Il a été entendu puisqu’à ce jour la maison médicale est parfaitement entretenue. En revanche le soir, d’autres roms rejoignent l’immeuble pour y passer la nuit. “Ils s’entassent au moins à 150, dorment dans les couloirs mais repartent très tôt le matin sans se faire remarquer. Ils n’ont aucun lieu pour dormir et il commence à faire vraiment froid” soupire le médecin.

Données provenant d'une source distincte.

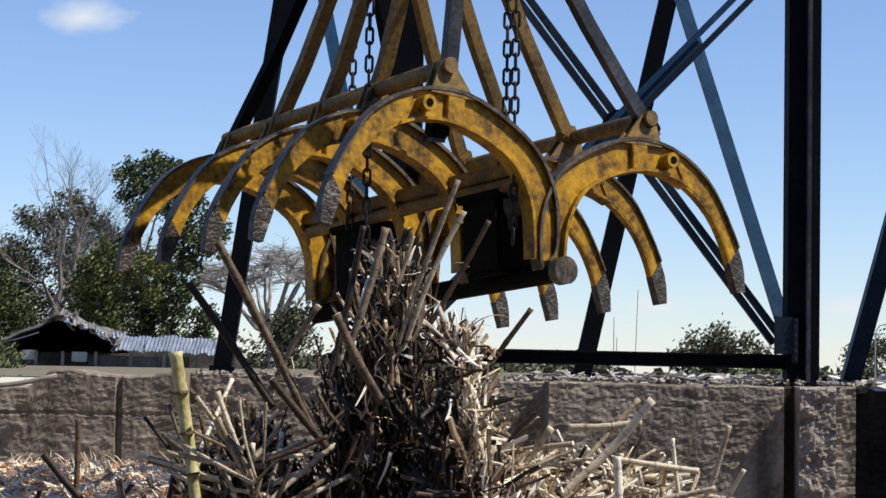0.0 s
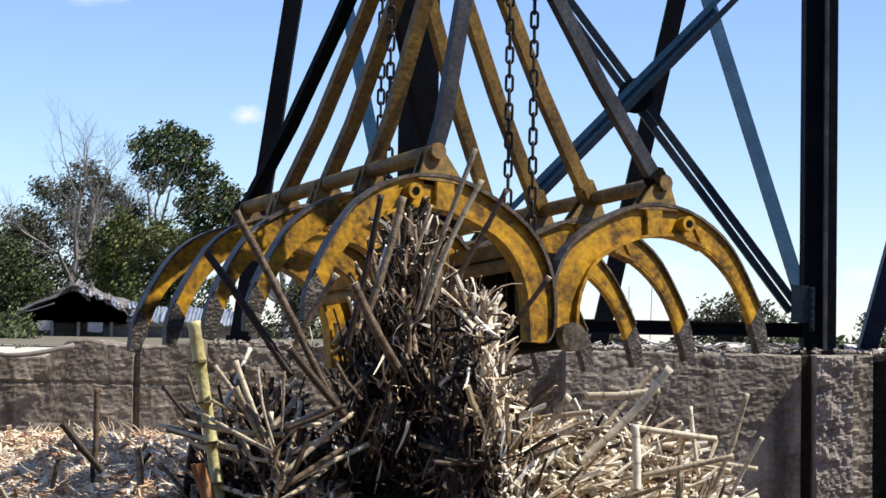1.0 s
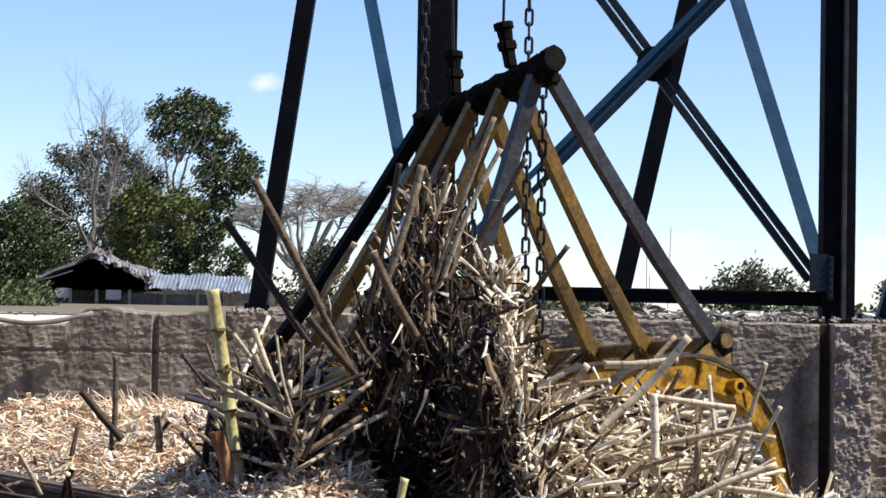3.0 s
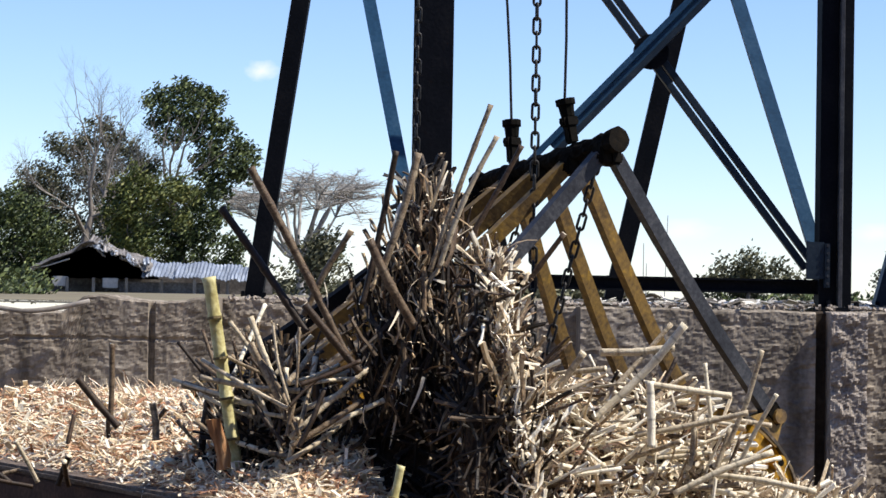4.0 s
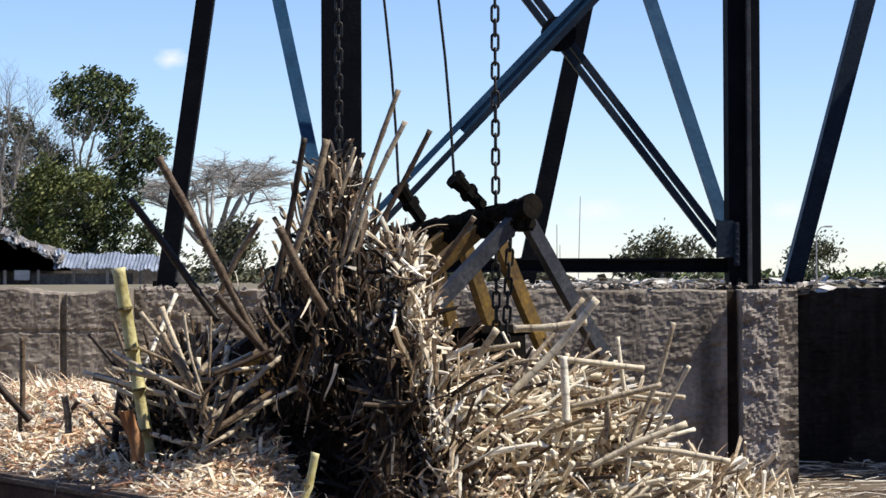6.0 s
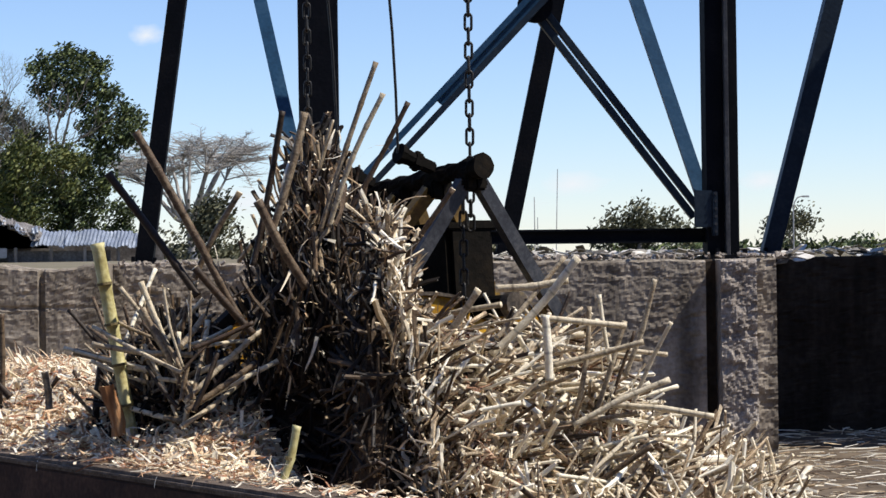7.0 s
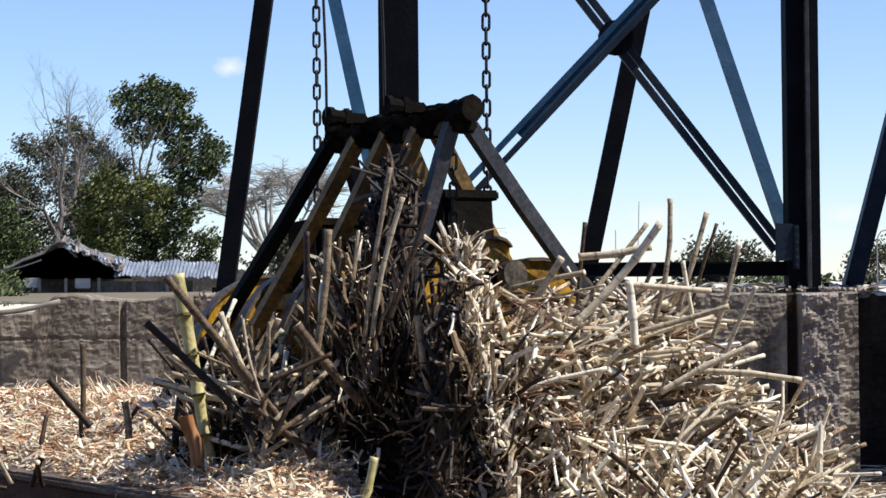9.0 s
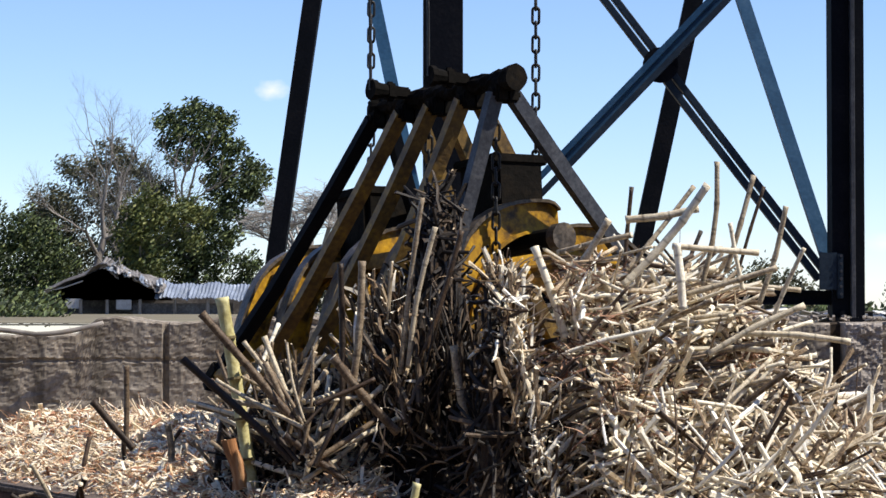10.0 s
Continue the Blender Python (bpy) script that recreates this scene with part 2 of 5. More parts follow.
def thing(name, label, category, group="", at=(0, 0, 0)):
    ob = new(name)
    ob.empty_display_size = 0.1
    ob.location = at
    return tagged(ob, label, category, group)


def fbm(x, y, z=0.0, o=4):
    return noise.fractal(Vector((x, y, z)), 1.0, 2.0, o)

# setting: yard, upper ground, retaining wall
TOP = 1.43


def sheet(name, xs, ys, height, mat, label):
    v = [(x, y, height(x, y)) for y in ys for x in xs]
    n = len(xs)
    fcs = [(j * n + i, j * n + i + 1, (j + 1) * n + i + 1, (j + 1) * n + i) for j in range(len(ys) - 1) for i in range(n - 1)]
    ob = raw(name, v, fcs, [mat], smooth=True)
    return tagged(ob, label, "ground", kind="structure")


yard = sheet("ground", [-60 + 5 * i for i in range(11)] + [-9.5 + 0.19 * i for i in range(1, 100)] + [10 + 5 * i for i in range(11)],
             [-60 + 6 * i for i in range(11)] + [0.2 * i for i in range(4, 88)],
             lambda x, y: 0.02 * fbm(x * 1.5, y * 1.5) + 0.012 * fbm(x * 6, y * 6, 3), EARTH, "trodden brown earth yard below the wall")
far = sheet("ground_upper", [-3000, -1200, -400] + [-120 + 8 * i for i in range(31)] + [400, 1200, 3000],
            [17.2, 19, 22, 26, 30, 36, 44, 55, 70, 90, 120, 160, 240, 400, 800, 1600, 3000],
            lambda x, y: TOP - 0.03 + 0.015 * fbm(x * .4, y * .4), UPPER, "dry raised ground reaching to the horizon")
fill = sheet("ground_terrace", [-30 + 1.5 * i for i in range(22)] + [2.0, 2.45, 2.85], [15.0, 15.5, 16, 16.5, 17.2],
             lambda x, y: TOP - 0.03 + 0.01 * fbm(x, y), UPPER, "dry earth terrace behind the wall top")


def wall_top(x):
    pts = [(-30, 1.36), (-2.95, 1.34), (-2.72, 1.35), (-2.58, 1.45), (-2.45, 1.462), (-2.2, 1.435), (-2.1, 1.425), (-1.95, 1.435), (-1.8, 1.462), (-1.74, 1.465),
           (-1.4, 1.45), (0.5, 1.44), (2.4, 1.43), (3, 1.43)]
    for (xa, za), (xb, zb) in zip(pts, pts[1:]):
        if xa <= x <= xb:
            return za + (zb - za) * (x - xa) / (xb - xa)
    return 1.43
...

Finalement l’eau courante a été remise et des chauffages électriques ont été installés en attendant qu’un plombier bénévole ne répare le chauffage central. Une douche devrait également être posée liste le Dr Lamarre qui dit avoir agi avec sa “sensibilité d’être humain”. “Pour les deux premières familles, j’estime que j’avais obligation de les aider à trouver une solution. Cela fait parti de mon serment d’Hippocrate” juge le médecin avant d’anticiper les futures attaques “je ne dis pas que les médecins doivent héberger des roms, mais lorsqu’on laisse à la rue un enfant tétraplégique, on se doit de l’aider” souligne-t-il.

 

“Actes gratuits”

Le Dr Lamarre se défend également de vouloir faire de l’argent avec les consultations des roms qu’il héberge. “Ce n’est plus moi qui les soigne et lorsque cela m’arrive de le faire, je fais des actes gratuits. Je veux être irréprochable” plaide le praticien qui est en bisbilles avec le conseil de l’Ordre. Il passe désormais la main à des associations et assure que de s’occuper des roms lui prend moins de 10% de son temps. Prochaine étape : obliger le préfet à s’occuper de ces familles. “Je voudrais faire un prêt gratuit de mon bâtiment à la préfecture et les obliger à en assumer le coût. J’y travaille avec des conseillers juridiques” indique-t-il avant de conclure “le préfet doit assumer ses responsabilité”.